I recently purchased a Philips BDP7501 UHD BD player to use in my audio and video calibration business. This is a very well built player and I definitely prefer it’s operation to the Samsung UBD-K8500. I have not tested the Samsung’s ability to convert HDR (high dynamic range) to SDR (standard dynamic range), but I can say the Philips is desaturating the colors in the image pretty dramatically. Below is a chart showing the primaries versus their targets on a very accurate SDR display outputting Rec. 709 primaries from a UHD HDR BD.

If this conversion was done well the triangles (measured values) in the chart would be close to the squares (target values) for each color measured. This is much worse than this display is capable of. Color space conversion in general has been problematic due to errors in the published SMPTE color conversion equations (1). With the large changes in color space and EOTF (electrical optical transfer function or gamma) today the errors are too large to ignore. Hopefully, this can be corrected with future firmware updates to these products.

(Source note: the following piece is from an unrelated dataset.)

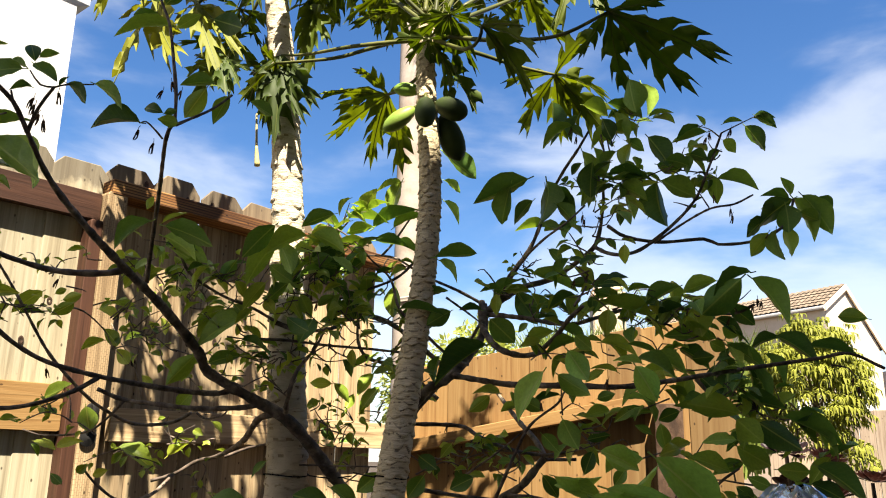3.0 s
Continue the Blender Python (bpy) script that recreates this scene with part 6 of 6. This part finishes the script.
def whorl(bm, c, out, size, rnd):
    """Leaflets fanned from one point and hanging like an umbrella's ribs."""
    x = out.orthogonal().normalized()
    y = out.cross(x)
    n = rnd.randint(8, 11)
    for k in range(n):
        a = 2 * math.pi * (k + rnd.uniform(-0.2, 0.2)) / n
        d = x * math.cos(a) + y * math.sin(a) + out * 0.15
        L = size * rnd.uniform(0.8, 1.15)
        p1 = c + d * L * 0.28
        p2 = c + d * L * 0.60 + Vector((0, 0, -0.12 * L))
        p3 = c + d * L * 0.74 + Vector((0, 0, -0.72 * L))
        w = d.cross(Vector((0, 0, 1)))
        w = (w if w.length > 0.05 else x).normalized() * L * 0.125
        fold = Vector((0, 0, -0.03 * L))
        v = [bm.verts.new(q) for q in (p1 - w * 0.4 + fold, p1, p1 + w * 0.4 + fold, p2 - w + fold, p2, p2 + w + fold, p3)]
        for f in ((0, 1, 4, 3), (1, 2, 5, 4), (3, 4, 6), (4, 5, 6)):
            bm.faces.new([v[i] for i in f])


for k in range(860):
    d = Vector((rnd.gauss(0, 1), rnd.gauss(0, 0.7) - 0.3, rnd.gauss(0.25, 0.9))).normalized()
    lump = 0.55 + 0.3 * noise.noise(d * 2.1) + rnd.uniform(0, 0.42)
    c = Vector((3.27, 8.0, 1.95)) + Vector((d.x * 0.58, d.y * 0.5, d.z * 0.70)) * lump
    whorl(whorls, c, (d * 0.5 + Vector((0, 0, 1.0))).normalized(), rnd.uniform(0.085, 0.12), rnd)
for k in range(16):
    c = Vector((3.62 + rnd.uniform(-0.14, 0.16), 7.8 + rnd.uniform(-0.15, 0.15), 1.33 + rnd.uniform(-0.14, 0.1)))
    whorl(whorls, c, Vector((rnd.uniform(-0.4, 0.4), -0.5, 0.8)).normalized(), rnd.uniform(0.11, 0.15), rnd)
tagged(part("crown", whorls, UMBRELLA_LEAF, umbrella), kind="stuff")
for k in range(10):
    a = 2.4 * k
    e = Vector((3.3 + 0.42 * math.cos(a), 8.0 + 0.3 * math.sin(a), 1.9 + 0.05 * (k % 5)))
    smooth(part("branch", tube([(3.3, 8.0, 1.4 + 0.06 * k), (3.3 + 0.2 * math.cos(a), 8.0 + 0.15 * math.sin(a), 1.7 + 0.05 * k), e], 0.014, 0.006, 6, 0.05, 0.1, k), PALE_BARK, umbrella))


# ---- dark rosettes by the fence's end ----
def rosette_mesh(seed):
    rnd = random.Random(seed)
    bm = bmesh.new()
    for k in range(46):
        f = k / 46
        a = 2.39996 * k
        tilt = radians(78 - 66 * f)
        L = 0.035 + 0.045 * f
        d = Vector((math.cos(a) * math.cos(tilt), math.sin(a) * math.cos(tilt), math.sin(tilt)))
        s = Vector((-math.sin(a), math.cos(a), 0))
        up = s.cross(d) * -0.006
        o = d * 0.006
        v = [bm.verts.new(p) for p in (o, d * L * 0.7 - s * L * 0.19, d * L * 0.72 - up, d * L * 0.7 + s * L * 0.19, d * L * 0.93 - s * L * 0.125, d * L * 0.93 + s * L * 0.125, d * L)]
        for q in ((0, 2, 1), (0, 3, 2), (1, 2, 4), (2, 3, 5), (2, 5, 6), (2, 6, 4)):
            bm.faces.new([v[i] for i in q])
    me = bpy.data.meshes.new("rosette")
    bm.to_mesh(me)
    bm.free()
    me.materials.append(ROSETTE_LEAF)
    return me


rosettes = [rosette_mesh(k) for k in range(2)]
for k, p in enumerate([(1.48, 3.62, 1.27), (1.64, 3.6, 1.235), (1.82, 3.6, 1.155), (1.52, 3.7, 1.11), (1.69, 3.66, 1.085), (1.95, 3.7, 1.16)]):
    aeon = thing("succulent", (p[0] + 0.03, p[1] + 0.05, 0), "dark purple-black rosette succulent on a bare stalk", "succulent", "dark succulents by the fence")
    smooth(part("stalk", tube([(p[0] + 0.03, p[1] + 0.05, 0), (p[0] + 0.02, p[1], 0.6), p], 0.014, 0.008, 7, 0.06, 0.1, k), BARK, aeon))
    place("rosette", rosettes[k % 2], None, aeon, m=Matrix.Translation(p) @ pose(0, 0, 0, 26 - 9 * (k % 3), 12 * (k % 2) - 5, 50 * k) @ Matrix.Scale(1.45 - 0.12 * (k % 3), 4))

# ---- a crumpled sheet of clear plastic hung over a stake ----
clear, n, l, b = material("clear_plastic_film", 0.24)
b.inputs["Base Color"].default_value = (0.85, 0.9, 0.92, 1)
b.inputs["Transmission Weight"].default_value, b.inputs["IOR"].default_value = 0.75, 1.2
cover_sheet = thing("plastic_cover", (1.015, 2.25, 0), "crumpled clear plastic cover draped over a wooden stake", "plastic cover")
bm = bmesh.new()
rows = []
for i in range(15):
    f = i / 14
    rows.append([])
    for k in range(30):
        a = 2 * math.pi * k / 30
        r = 0.03 + 0.165 * f ** 0.75 + 0.022 * f * math.sin(5 * a + 1.3) + 0.012 * f * math.sin(11 * a)
        rows[-1].append(bm.verts.new((1.015 + r * math.cos(a), 2.25 + r * math.sin(a), 1.165 - 0.40 * f ** 1.7 + 0.012 * math.sin(7 * a + 4 * f))))
for a, b_ in zip(rows, rows[1:]):
    for k in range(30):
        bm.faces.new((a[k], a[(k + 1) % 30], b_[(k + 1) % 30], b_[k]))
bm.faces.new(rows[0])
ob = smooth(part("film", bm, clear, cover_sheet))
part("stake", tube([(1.015, 2.25, -0.02), (1.015, 2.25, 0.6), (1.015, 2.25, 1.15)], 0.012, 0.011, 8, 0.1, 0.04), POST_WOOD, cover_sheet)


# ---- wire ties round the papaya trunks ----
def tie(p, r, tail):
    ring = [Vector(p) + Vector((r * math.cos(a), r * math.sin(a), 0.004 * math.sin(2 * a))) for a in (2 * math.pi * k / 18 for k in range(19))]
    w = thing("wire_tie", p, "thin dark wire tied round a papaya trunk", "wire", "wire ties on the papayas")
    part("loop", tube(ring, 0.0022, 0.0022, 6, 0.02), BLACK, w)
    part("tail", tube([ring[0], ring[0] + Vector(tail) * 0.5 + Vector((0, 0, -0.008)), ring[0] + Vector(tail)], 0.0022, 0.002, 6, 0.03), BLACK, w)


tie((-0.062, 2.19, 1.178), 0.047, (-0.16, 0.05, 0.01))
tie((-0.462, 2.64, 1.17), 0.073, (0.14, 0.02, 0.0))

I would not recommend playing back 4K/UHD HDR content with displays that do not support BT2020 color space until these problems are resolved.
1 – Lars Borg, “Better Color Matching Between HD and UHD Content”, SMPTE Motion Imaging Journal, April 2015
I have noticed this with both the Samsung and Phillips players. I wasn’t sure how to describe what I was seeing, but felt saturation could be the issue.
I did perceive what I felt was an improved picture by increasing the color setting on my display, though this of course affects the image from other sources and I have no idea about the accuracy of what I was seeing.
It’s not ideal, but for a few titles I am willing to deal with it for the Atmos/DTS:X available only on the 4k discs. Hopefully, firmware updates are forthcoming.
I know this is an old post, but did Philips ever fix this?
I have not seen a fix for this. I created special settings in some displays to improve the color accuracy for conversion from HDR to other formats.